This past week is a continuation of a steady upward move for most indexes and market sectors. The equities market is paying no attention to the 3.1 trillion dollar debt the U.S. is ringing up this year. This debt is the largest as a percentage of GDP since WWII.
Once more, pay more attention to the bullish percentages found on the left of the tables. The X’s and O’s give a quick visual picture of what is going on and most of the indexes and sectors are bullish.
Every index moved up this week with exception of the Dow Jones Industrial Average, which held steady at 70% bullish. Note that the NYSE and NASDAQ, the two very broad indexes, are not over-bought. All the other indexes are in the red zone indicating this is a large-cap driven market. Large-cap stocks are the last to give up in a bull market.
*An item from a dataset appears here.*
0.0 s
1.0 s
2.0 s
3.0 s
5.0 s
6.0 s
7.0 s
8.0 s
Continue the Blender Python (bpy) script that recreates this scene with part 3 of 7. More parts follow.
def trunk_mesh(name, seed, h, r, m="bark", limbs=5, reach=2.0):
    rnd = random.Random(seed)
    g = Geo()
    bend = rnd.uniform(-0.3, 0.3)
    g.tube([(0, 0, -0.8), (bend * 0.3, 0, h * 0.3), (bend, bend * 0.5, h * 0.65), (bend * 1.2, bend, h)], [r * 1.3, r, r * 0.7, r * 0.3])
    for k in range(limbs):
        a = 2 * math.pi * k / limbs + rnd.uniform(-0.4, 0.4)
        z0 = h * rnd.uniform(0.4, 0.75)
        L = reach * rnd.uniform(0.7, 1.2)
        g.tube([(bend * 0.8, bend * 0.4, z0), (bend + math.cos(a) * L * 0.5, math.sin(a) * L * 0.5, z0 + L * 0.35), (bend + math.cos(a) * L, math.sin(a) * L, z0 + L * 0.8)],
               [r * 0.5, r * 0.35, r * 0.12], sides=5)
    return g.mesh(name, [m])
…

As I wrote over on the Forum, Moody’s Analytics projects at least a 3.1% growth rate for the economy in 2021 regardless which party wins the 2020 election. We will know a lot more in six months, particularly if there is no more stimulus money. We will also be through the winter and have a better understanding how Covid-19 is impacting the economy.
I’ll continue to keep TSLOs in place.
Most of the sectors followed the major indexes and we see lots of bullish signals. Seven of the ten sectors are over-bought, but from experience, these over-bought positions can be sustained for many months. Over-sold positions tend to bounce off the bottom faster than over-bought positions reverse direction.
Here we see slight improvement since last week. The NYSE is once more moving toward the over-bought zone.
While slightly behind the NYSE, the NASDAQ index is trending upward.